Ioana Satmari • 10/12/2024

If it has a barcode, it probably has an expiration date. It’s a product. And if it’s a product, it likely has packaging. The expiration date? We don’t know. The packaging? That’s the film. And the product… is the people. The barcode?

The barcode is the film’s title itself. Against a black background, in white, tight and stacked, the letters spelling out “photophobia” look like a barcode. It suggests that the documentary Photophobia, directed by Ivan Ostrochovský and Pavol Pekarčík, scans the early days of the war in Ukraine.

The first five minutes, setting the scene, are motionless. The tempo of the film is set by bombs falling in a rhythmic pattern, dropping with increasing rarity until they find a steady beat—a beat that your own breathing soon matches. You’re breathing more slowly now, in sync with the explosions. This is the film’s wrapper. Then the image cuts back to the barcode (the title).

There’s irony in how the metro station, turned into a bomb shelter, has become a home-like space for children. It’s their new “home”. How will they see this place when they return in years, with different minds? Will they think, “Look, I spent two months of my childhood here”? Will they show others, “See, this is where I played as a kid”? What will they feel when they remember, “This is where I ran on the tracks, explored trains, and wandered into forbidden spaces”?

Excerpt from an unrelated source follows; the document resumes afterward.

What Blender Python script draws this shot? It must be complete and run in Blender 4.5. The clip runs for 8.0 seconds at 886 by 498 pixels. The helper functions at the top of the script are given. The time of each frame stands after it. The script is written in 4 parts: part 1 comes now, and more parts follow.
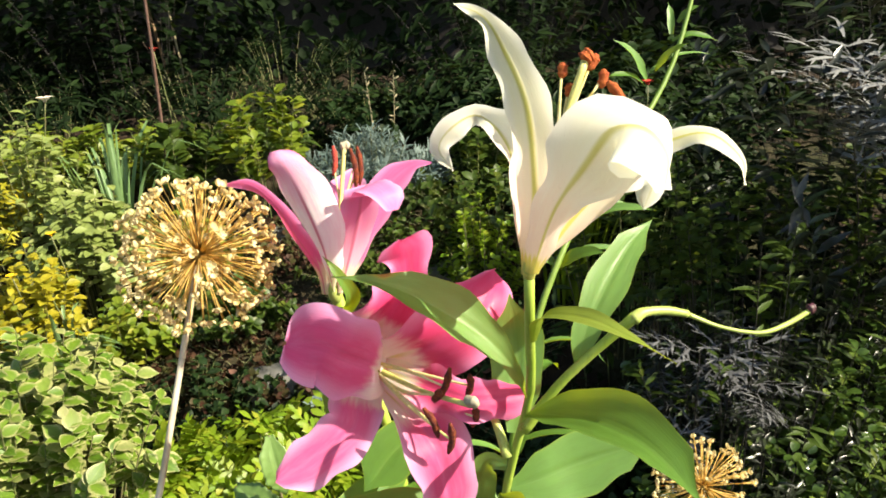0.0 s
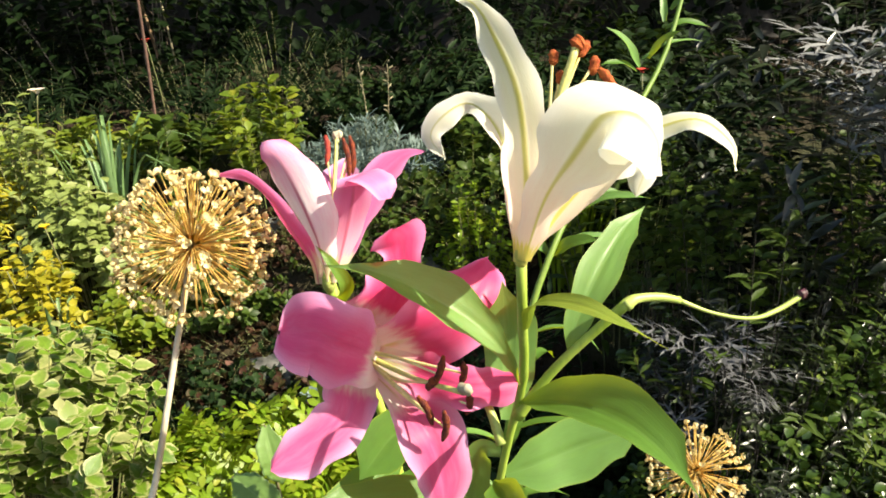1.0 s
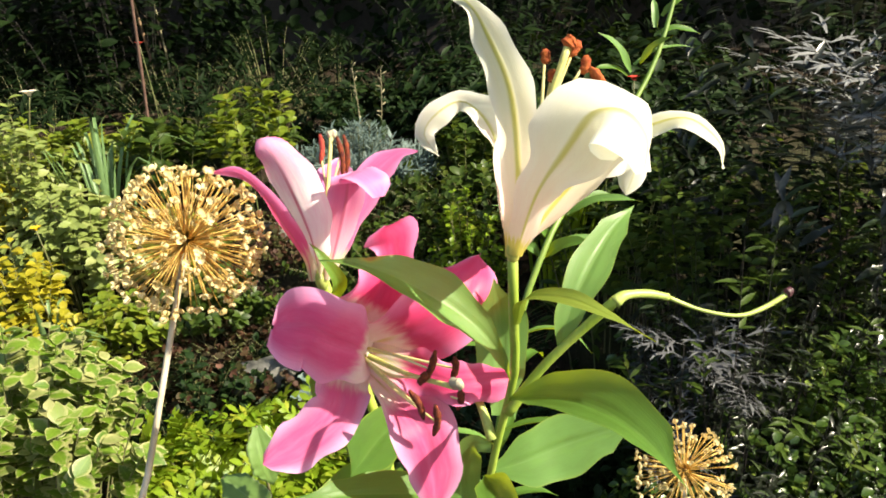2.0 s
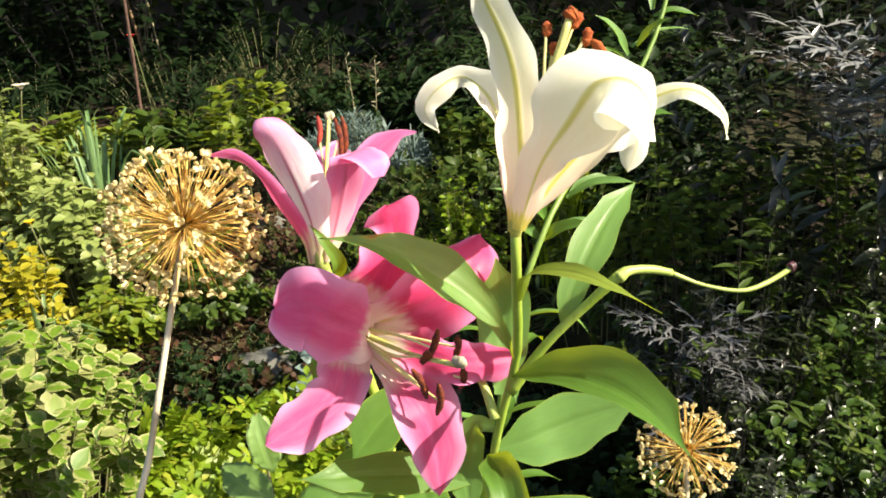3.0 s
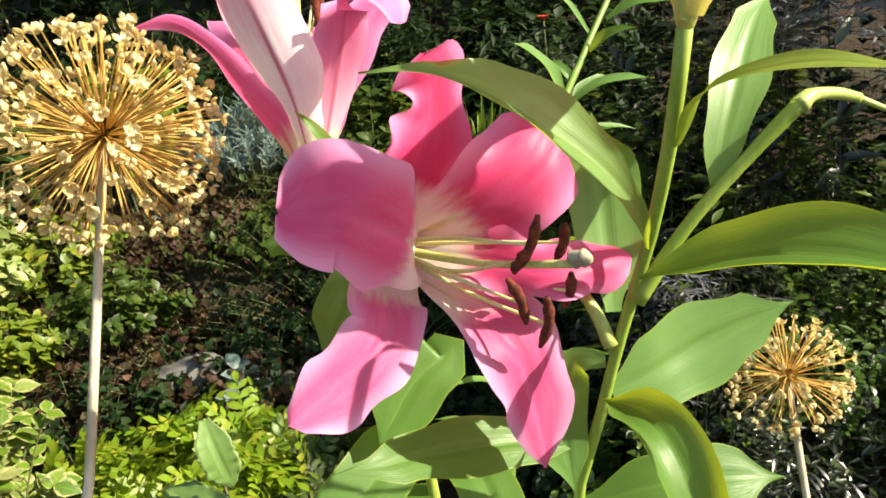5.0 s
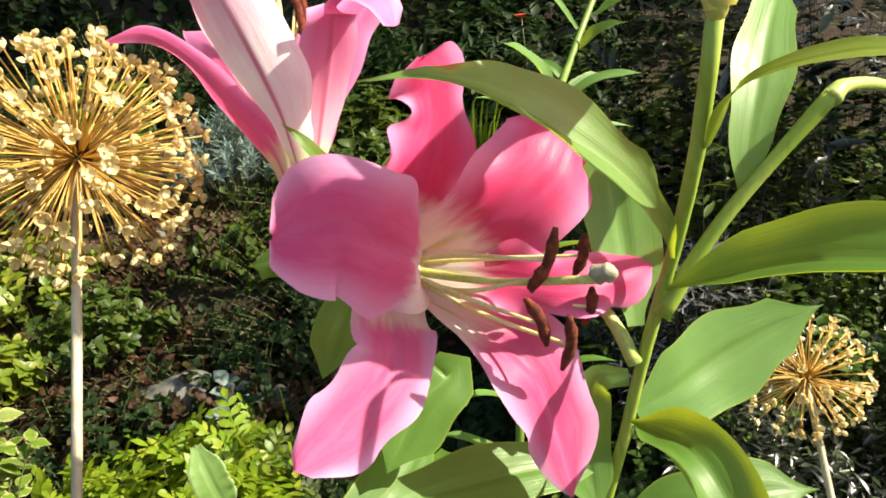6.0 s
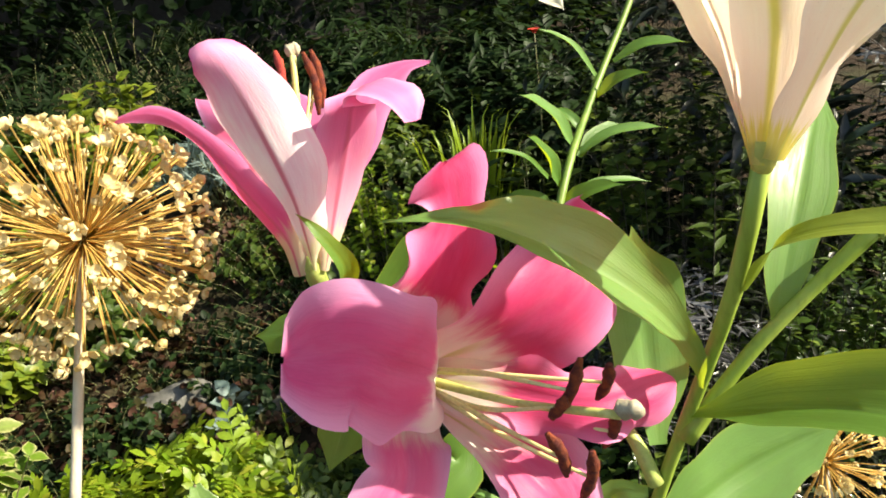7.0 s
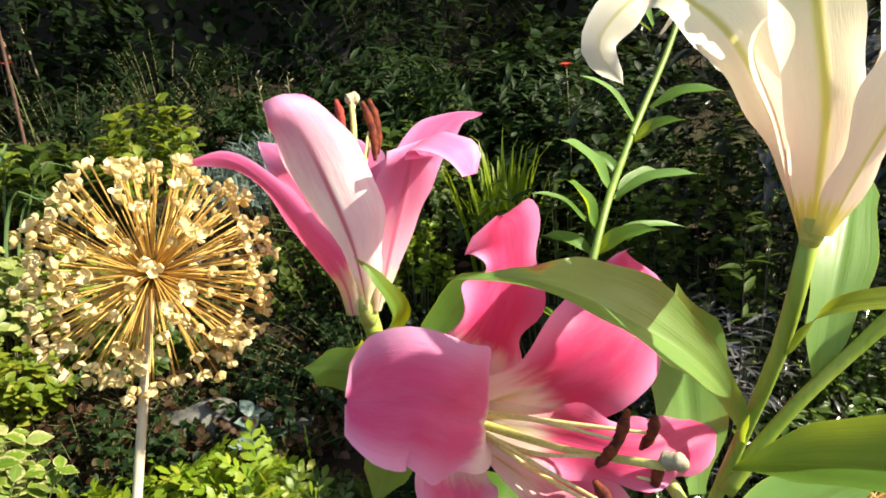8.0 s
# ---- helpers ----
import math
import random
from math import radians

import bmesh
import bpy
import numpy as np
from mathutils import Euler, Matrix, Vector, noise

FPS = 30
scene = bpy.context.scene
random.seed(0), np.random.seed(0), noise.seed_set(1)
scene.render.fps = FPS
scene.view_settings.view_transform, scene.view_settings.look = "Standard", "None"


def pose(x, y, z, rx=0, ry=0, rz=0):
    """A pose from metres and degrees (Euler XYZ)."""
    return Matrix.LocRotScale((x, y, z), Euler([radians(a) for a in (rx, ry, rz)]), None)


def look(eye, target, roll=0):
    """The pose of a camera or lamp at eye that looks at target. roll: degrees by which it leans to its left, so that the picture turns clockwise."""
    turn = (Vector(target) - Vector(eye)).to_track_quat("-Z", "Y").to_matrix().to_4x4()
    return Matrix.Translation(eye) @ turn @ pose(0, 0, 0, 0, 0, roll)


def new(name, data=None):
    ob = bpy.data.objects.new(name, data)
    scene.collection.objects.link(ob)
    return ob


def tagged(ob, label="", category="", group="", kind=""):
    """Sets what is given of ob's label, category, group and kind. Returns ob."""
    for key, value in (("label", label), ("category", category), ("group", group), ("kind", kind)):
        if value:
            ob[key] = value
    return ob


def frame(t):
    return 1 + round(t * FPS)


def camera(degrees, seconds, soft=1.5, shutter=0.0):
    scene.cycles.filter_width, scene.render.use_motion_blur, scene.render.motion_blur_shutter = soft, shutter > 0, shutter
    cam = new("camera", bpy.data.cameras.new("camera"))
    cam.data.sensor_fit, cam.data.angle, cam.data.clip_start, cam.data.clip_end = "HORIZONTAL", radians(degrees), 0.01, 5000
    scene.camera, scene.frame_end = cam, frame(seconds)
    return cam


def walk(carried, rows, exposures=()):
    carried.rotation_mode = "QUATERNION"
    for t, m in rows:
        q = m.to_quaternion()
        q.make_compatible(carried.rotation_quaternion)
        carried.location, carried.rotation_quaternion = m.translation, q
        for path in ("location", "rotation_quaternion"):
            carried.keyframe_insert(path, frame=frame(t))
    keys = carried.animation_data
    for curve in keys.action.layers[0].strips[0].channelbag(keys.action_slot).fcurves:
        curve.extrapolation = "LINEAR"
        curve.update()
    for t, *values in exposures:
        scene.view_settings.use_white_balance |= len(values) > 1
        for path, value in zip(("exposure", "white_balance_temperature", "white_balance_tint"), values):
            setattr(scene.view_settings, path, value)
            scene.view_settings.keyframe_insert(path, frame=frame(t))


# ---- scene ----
cam = camera(61.5, 8.0, 1.75)
PATH = [
    (0, (0.021, 0.016, 1.345), (-0.019, 1.899, 0.672), -2.1),
    (0.5, (0.018, 0.014, 1.342), (0.007, 1.895, 0.663), -2.0),
    (1, (0.023, 0.015, 1.344), (-0.007, 1.889, 0.646), -2.4),
    (1.5, (0.023, 0.007, 1.342), (0.012, 1.888, 0.663), -1.6),
    (3, (0.018, 0.007, 1.33), (0.023, 1.881, 0.63), -2.2),
    (3.5, (0.014, 0.013, 1.315), (0.05, 1.878, 0.594), -1.4),
    (4, (-0.002, 0.046, 1.283), (0.077, 1.9, 0.536), -2.7),
    (4.5, (-0.043, 0.107, 1.246), (0.163, 1.963, 0.528), -5.7),
    (4.7, (-0.056, 0.125, 1.234), (0.187, 1.975, 0.513), -5.6),
    (5.8, (-0.077, 0.169, 1.212), (0.246, 2.005, 0.487), -6.1),
    (6, (-0.074, 0.172, 1.22), (0.243, 2.01, 0.497), -7.3),
    (6.5, (-0.075, 0.182, 1.22), (0.25, 2.002, 0.455), -6.0),
    (6.7, (-0.074, 0.188, 1.239), (0.237, 2.015, 0.485), -6.5),
    (7, (-0.07, 0.201, 1.26), (0.237, 2.038, 0.531), -5.7),
    (7.5, (-0.081, 0.195, 1.274), (0.183, 2.061, 0.603), -4.3),
    (8, (-0.085, 0.191, 1.277), (0.174, 2.061, 0.615), -4.3),
]
walk(cam, [(t, look(eye, target, roll)) for t, eye, target, roll in PATH], [(0.0, 1.35, 7600, 5), (8.0, 1.35, 7600, 5)])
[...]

It’s strange how the film almost gilds the lives of two children, Nikita Tyshchenko and Viktoriia Mats, in a lightly superficial glow as they run and play restlessly along the train tracks. These moments don’t feel at odds with the world portrayed earlier but rather serve as a kind of synthetic sweetener.

Niki and Vika live in Kharkiv, Ukraine’s second-largest city after Kyiv. All 1,500 people who’ve taken refuge in the station are portrayed as the war’s cheap product. These people, maybe the war’s most affected victims, haven’t seen daylight in months. Out of fear. They are the face of the war beyond Ukraine’s borders. Their faces appear in the news. These people, lying between metro pillars, sleeping alongside their pets. And what’s on the pillars? Advertisements. Ads for lawnmowers, for grass they haven’t seen in over two months. Ads for clothes, while they’ve been wearing the same ones all this time. Ads for perfume. Ads for cosmetics. Ads for fans. Ads for drills. Ads for electric scooters. Ads for treadmills… Pointless, as they sit watching the sunlight glint on the subway entrance tiles.

The film flows slowly, pinching out moments from the lives of those 1,500 people and following as Niki and Vika become friends. Photophobia shows how these people are slowly withering, and we watch from afar, hoping they will recover.